INGREDIENTS - ENCHILADA CASSEROLE

  • 15 corn tortillas

  • 1 - 15 oz. can dark red kidney beans, drained & rinsed

  • 1 - 15 oz. can pinto beans, drained & rinsed

  • 1 - 15 oz. can fiesta corn, drained & rinsed

  • 1 - 4 oz. can chopped hatch green chiles

  • 1 red bell pepper, diced

  • 3/4 of a large red onion, diced

  • 1 poblano pepper, diced

  • 2 T. olive oil

  • 1 t. cumin

  • 1 t. chili powder

  • 1 t. oregano

  • 1 1/4 c. sharp white cheddar, shredded (or shredded vegan cheese of choice)

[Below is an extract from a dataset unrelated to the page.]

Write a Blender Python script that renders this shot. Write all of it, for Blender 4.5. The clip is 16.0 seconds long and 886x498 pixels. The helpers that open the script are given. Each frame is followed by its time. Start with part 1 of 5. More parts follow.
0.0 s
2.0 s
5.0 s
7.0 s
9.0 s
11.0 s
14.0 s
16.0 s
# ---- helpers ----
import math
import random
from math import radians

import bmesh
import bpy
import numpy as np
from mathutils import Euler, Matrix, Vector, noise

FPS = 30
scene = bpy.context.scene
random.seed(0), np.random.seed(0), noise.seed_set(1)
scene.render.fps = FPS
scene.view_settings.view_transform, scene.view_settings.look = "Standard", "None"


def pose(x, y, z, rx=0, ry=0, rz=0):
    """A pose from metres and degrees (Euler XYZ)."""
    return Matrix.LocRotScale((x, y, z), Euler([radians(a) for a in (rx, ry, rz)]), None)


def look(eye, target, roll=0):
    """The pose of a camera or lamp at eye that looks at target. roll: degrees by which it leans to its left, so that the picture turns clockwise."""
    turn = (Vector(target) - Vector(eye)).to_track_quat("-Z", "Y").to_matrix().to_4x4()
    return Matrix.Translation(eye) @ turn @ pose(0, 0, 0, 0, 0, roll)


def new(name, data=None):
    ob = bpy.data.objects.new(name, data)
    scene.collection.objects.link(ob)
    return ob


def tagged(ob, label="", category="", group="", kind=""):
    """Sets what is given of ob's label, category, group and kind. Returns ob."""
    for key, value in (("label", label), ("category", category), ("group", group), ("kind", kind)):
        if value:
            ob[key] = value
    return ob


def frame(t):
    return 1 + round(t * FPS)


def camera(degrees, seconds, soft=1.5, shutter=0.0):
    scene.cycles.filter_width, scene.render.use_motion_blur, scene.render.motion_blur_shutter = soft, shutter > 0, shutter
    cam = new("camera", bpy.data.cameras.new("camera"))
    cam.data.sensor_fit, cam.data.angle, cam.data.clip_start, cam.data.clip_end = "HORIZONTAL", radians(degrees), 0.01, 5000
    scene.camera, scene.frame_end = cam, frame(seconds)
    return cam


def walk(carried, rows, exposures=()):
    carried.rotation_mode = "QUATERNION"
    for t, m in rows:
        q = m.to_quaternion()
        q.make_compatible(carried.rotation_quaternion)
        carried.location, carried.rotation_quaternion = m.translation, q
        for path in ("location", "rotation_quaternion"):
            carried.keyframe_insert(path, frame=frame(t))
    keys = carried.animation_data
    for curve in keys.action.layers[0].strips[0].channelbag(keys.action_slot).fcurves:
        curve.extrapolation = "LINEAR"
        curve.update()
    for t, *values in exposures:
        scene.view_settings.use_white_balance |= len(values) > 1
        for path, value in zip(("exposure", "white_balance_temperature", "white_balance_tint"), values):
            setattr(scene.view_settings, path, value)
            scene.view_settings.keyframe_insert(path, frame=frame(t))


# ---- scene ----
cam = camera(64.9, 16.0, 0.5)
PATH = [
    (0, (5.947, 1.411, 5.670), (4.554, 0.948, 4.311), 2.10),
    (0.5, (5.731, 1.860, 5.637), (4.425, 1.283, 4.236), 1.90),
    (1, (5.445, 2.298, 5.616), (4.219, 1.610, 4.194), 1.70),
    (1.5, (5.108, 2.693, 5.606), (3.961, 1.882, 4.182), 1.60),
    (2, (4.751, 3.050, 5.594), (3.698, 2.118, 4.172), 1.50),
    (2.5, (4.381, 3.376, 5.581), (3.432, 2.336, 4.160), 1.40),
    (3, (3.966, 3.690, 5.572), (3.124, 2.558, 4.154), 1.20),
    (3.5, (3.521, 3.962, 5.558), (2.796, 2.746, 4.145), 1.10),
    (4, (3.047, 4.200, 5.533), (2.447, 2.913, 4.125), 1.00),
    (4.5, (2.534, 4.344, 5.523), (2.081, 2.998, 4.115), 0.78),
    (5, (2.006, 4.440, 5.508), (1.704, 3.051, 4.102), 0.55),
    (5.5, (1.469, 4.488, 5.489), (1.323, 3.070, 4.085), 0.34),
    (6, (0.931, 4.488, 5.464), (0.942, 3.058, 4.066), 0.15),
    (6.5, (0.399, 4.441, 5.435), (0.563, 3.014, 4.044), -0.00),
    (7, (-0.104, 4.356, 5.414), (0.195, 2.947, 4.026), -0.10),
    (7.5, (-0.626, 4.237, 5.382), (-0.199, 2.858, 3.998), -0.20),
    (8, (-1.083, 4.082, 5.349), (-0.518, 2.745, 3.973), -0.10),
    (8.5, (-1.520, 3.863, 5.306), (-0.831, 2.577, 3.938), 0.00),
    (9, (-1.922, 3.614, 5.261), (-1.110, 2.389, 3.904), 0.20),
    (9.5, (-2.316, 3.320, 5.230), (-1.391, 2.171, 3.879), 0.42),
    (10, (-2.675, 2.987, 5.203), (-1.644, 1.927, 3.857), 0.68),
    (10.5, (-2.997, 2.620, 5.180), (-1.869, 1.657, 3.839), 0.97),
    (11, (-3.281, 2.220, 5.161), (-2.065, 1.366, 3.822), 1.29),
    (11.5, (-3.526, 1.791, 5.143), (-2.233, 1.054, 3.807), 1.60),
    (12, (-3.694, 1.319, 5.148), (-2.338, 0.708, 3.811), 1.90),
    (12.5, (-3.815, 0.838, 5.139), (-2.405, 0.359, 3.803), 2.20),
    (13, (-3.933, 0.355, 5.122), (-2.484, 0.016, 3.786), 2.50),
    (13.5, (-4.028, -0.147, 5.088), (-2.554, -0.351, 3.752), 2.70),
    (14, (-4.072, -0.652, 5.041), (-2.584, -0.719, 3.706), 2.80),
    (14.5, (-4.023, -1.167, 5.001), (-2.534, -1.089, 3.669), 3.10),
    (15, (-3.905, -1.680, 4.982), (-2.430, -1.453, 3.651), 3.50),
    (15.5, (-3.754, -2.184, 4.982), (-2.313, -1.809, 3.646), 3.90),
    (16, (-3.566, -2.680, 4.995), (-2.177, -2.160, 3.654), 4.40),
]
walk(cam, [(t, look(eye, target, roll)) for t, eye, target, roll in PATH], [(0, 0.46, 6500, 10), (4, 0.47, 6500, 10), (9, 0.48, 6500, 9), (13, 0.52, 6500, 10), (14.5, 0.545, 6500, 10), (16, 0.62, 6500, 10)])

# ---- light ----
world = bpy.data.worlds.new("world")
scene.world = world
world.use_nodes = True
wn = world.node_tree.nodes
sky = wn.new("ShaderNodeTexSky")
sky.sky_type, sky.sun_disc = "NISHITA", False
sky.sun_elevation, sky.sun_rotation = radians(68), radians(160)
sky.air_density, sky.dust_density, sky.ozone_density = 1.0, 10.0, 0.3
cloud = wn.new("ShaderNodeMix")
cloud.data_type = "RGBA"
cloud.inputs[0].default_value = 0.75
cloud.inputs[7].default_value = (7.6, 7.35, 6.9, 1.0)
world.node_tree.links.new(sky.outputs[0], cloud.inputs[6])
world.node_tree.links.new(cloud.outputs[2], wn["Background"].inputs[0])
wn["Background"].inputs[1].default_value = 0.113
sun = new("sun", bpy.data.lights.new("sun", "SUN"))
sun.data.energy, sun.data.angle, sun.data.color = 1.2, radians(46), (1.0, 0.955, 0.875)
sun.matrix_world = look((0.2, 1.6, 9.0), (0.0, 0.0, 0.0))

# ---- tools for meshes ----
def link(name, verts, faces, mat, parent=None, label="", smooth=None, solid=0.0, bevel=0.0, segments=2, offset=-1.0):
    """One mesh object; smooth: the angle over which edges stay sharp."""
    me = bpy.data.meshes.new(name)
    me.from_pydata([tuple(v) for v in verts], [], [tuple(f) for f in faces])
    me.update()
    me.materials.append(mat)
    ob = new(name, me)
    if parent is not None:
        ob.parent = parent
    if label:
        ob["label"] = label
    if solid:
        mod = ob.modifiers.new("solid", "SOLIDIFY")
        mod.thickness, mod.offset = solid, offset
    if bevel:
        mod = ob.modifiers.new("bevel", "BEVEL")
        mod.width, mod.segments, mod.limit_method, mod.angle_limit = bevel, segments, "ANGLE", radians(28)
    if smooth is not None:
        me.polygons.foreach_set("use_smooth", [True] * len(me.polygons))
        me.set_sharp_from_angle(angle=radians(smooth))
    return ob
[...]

  • 8 oz. package of green chile enchilada sauce

  • Pickled jalapeños, to garnish

  • Salt & pepper, to taste

STEPS

1) Preheat the oven to 350 degrees. Combine all Jalapeño Cream Sauce ingredients in a food processor and purée until smooth. Set aside.

2) Heat 2 T. olive oil in a large skillet over medium-high heat. Once hot, add the onions, poblano and red bell pepper and sauté for 2 minutes.

3) Add the corn, hatch green chiles, cumin, chili powder and oregano and stir well to coat. Season with salt and pepper and sauté for 10 minutes, stirring occasionally.

4) Add the beans and cook for an additional 4 minutes. Season with more salt & pepper, if desired.

5) Remove the veggies from the heat and stir in 3/4 c. of the shredded sharp white cheddar cheese plus 1 cup of the Jalapeño Cream Sauce. Stir well to combine.

6) Pour 1/2 c. of the green chile enchilada sauce into the bottom of a 9 in. x 13 in. glass baking dish. Use a spatula to spread the sauce out evenly.

7) Layer five tortillas on top of the sauce. See how I did it below! Pour on half of the veggie mixture and drizzle half of the remaining green chile enchilada sauce. Repeat these steps.

8) Once you’ve completed the third layer of tortillas, pour on the rest of the cream sauce and sprinkle with another 1/2 c. of sharp white cheddar cheese. Top with pickled jalapeños.

9) Cover the tent with foil, being careful to tent the foil so it doesn’t stick to the top of the cheese. Bake for 20 minutes, remove the foil, then bake for another 20 minutes. Finish in the broiler to brown the cheese, if desired. Allow to rest for 5-10 minutes before slicing and serving.